GottaGo

July 23, 2013

Working at Blackboard Mobile making unique mobile apps is fun, but occasionally it’s interesting to do something completely different at work, just to see what you can come up with. To that end, we recently hosted our first Hackathon, where small teams of co-workers had 24 straight hours to create a project of any theme using resources available inside our outside of the office, and the results would be judged by our peers. One of the other benefits of working in a growing industry is that we’re expanding our staff almost weekly. Unfortunately, though, that means that the building we’re in is less and less able to handle the increasing capacity. Specifically, the bathrooms are occupied more frequently, resulting in either a return trip to your desk only to try again later, or an awkward wait of unknown duration.

header

Working with Joe Taylor and Eric Littlejohn, our Hackathon project set out to make the office bathroom availability more visible and accessible through a combination of hardware and software. The piece of the project that lets this all work is a microswitch installed inside each door jamb, such that when the locking bolt is engaged, the switch is tripped.

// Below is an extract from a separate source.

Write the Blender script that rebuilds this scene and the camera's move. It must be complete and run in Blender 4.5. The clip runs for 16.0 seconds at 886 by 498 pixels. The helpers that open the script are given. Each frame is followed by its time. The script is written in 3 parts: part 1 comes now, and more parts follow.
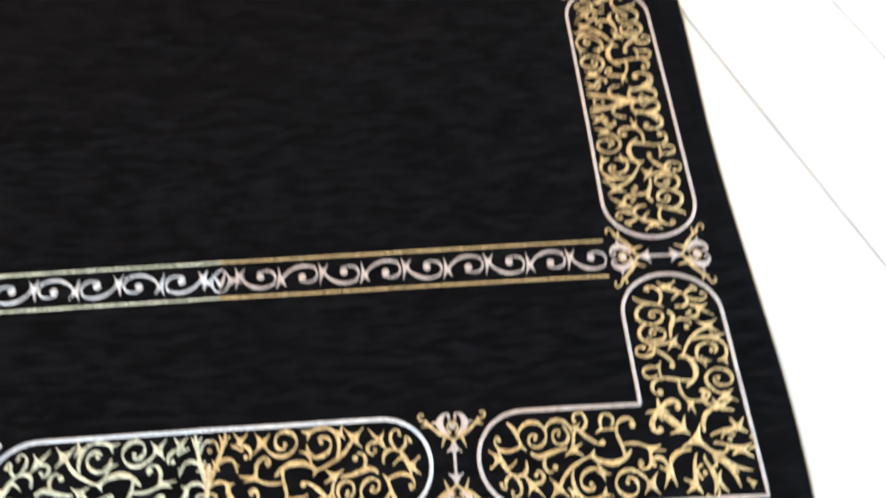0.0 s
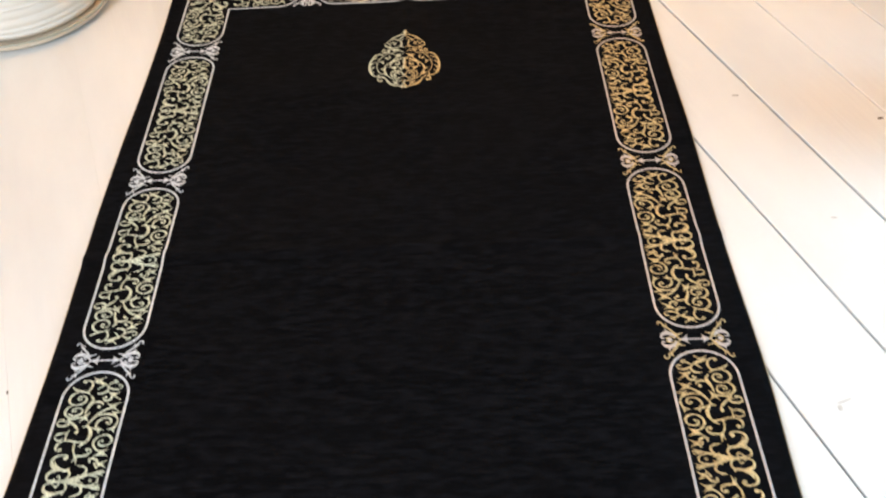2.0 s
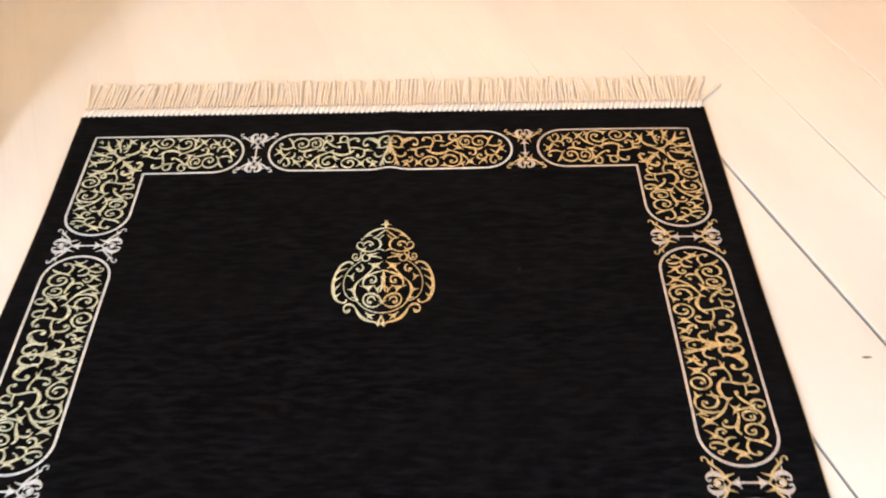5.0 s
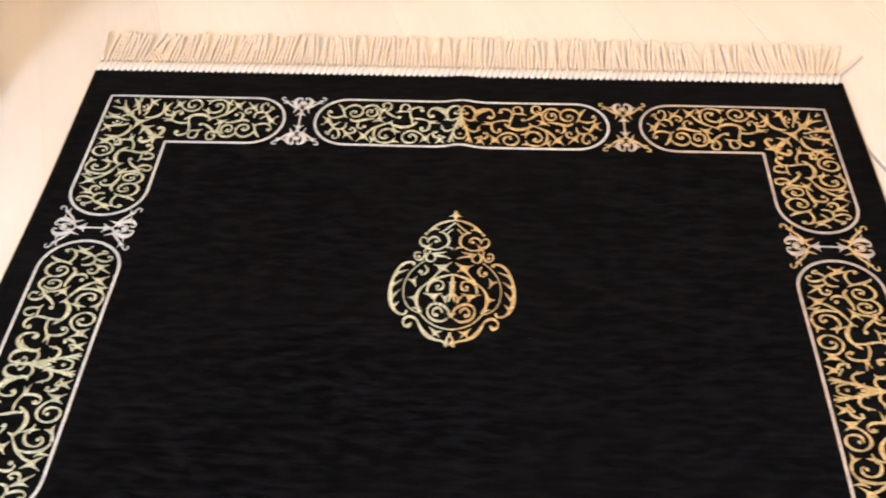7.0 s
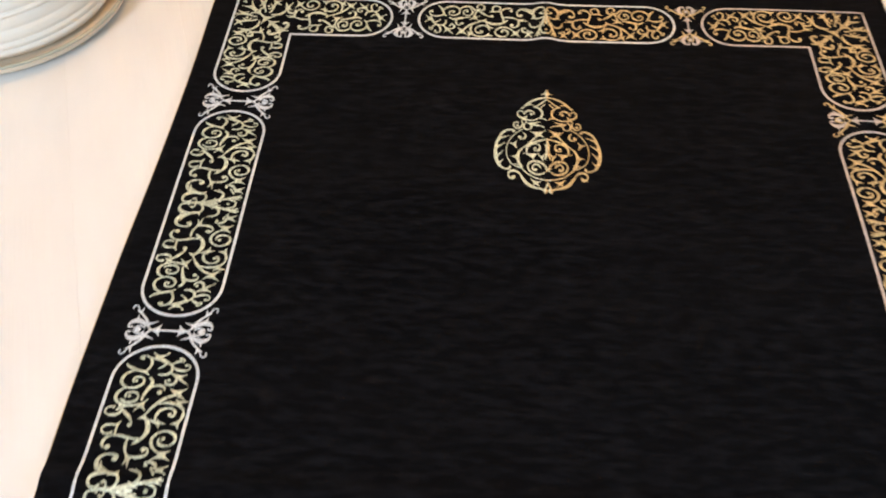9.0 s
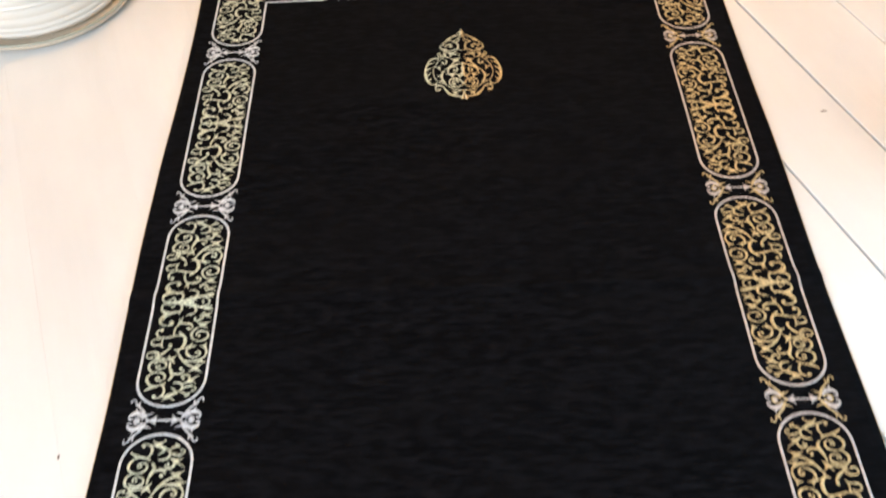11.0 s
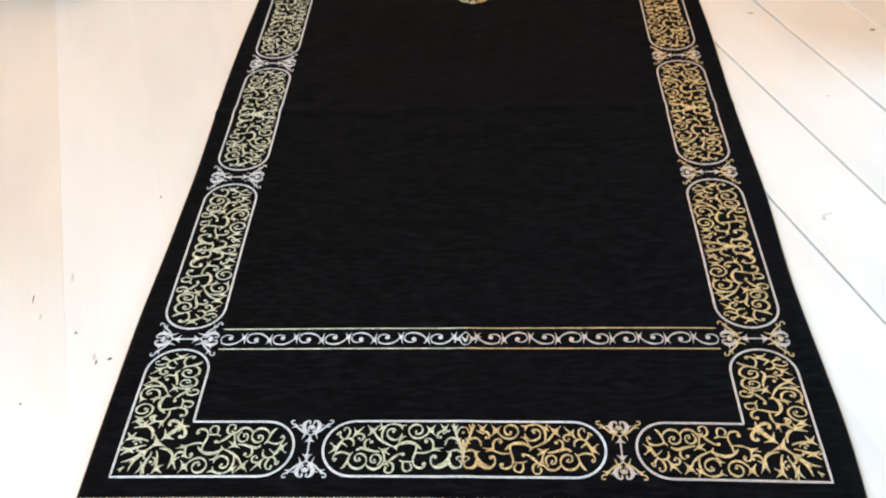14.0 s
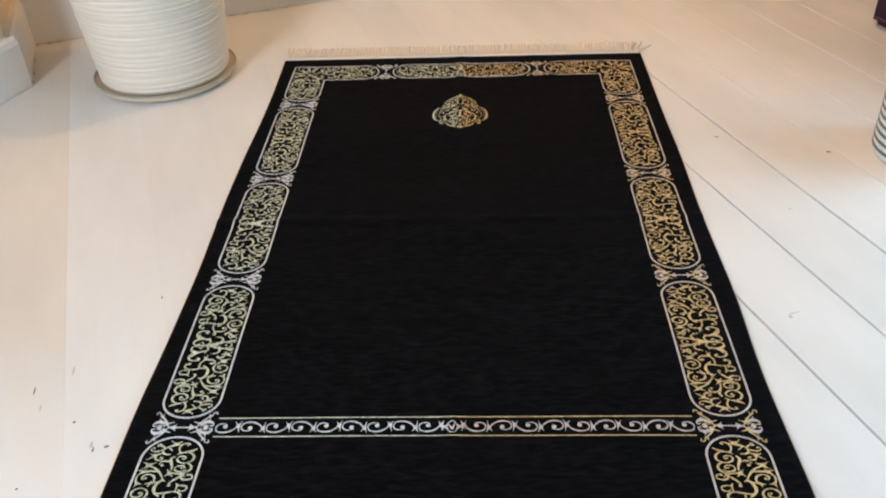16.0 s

That way, we can do anything with resulting data, knowing that when the door is locked, the room is in use. Running wire down through the hollow metal trim was tedious and time consuming, and involved a lot of false starts and fishing around with a straightened coat hanger, but we finally got a run of wire inside each frame.

door switch

On each office floor there are two bathrooms side by side, and the pair of switches inside the door jambs are wired to a single Arduino fitted with an Ethernet Shield for network connectivity. The Arduino samples the switches many times per second, providing near-instant feedback.

arduinno board

After debouncing the switch input signal over about 50 milliseconds, the Arduino waits for a definitive change in state – from locked to unlocked, or unlocked to locked – before illuminating LED lights on the wall.

wall lights

After the light corresponding to the now-occupied bathroom is lit, the Arduino also performs an HTTP POST, sending the event details (floor level, which room, and current occupancy state) to an in-house webserver running Node.js and MongoDB. The webserver records the data and makes it visible on a web page for viewers to check the availability digitally, for those who can’t see the wall mounted lights from their seating position.

event sequence animation

If you’d like to employ a project like this, the code we hacked together is available on GitHub, and the wiring is rather straightforward:

  • All components share a common ground
  • LED anodes are wired to room_a_led_pin and room_b_led_pin and brought high when doors are locked, and low when unlocked
  • Switches bring room_a_switch_pin and room_b_switch_pin low when triggered, and the Arduino uses the INPUT_PULLUP pinMode for the unlocked state

Our Hackathon project came in at second place, losing to an as-yet-unannounced software project, but we had a lot of fun staying up and hacking all night!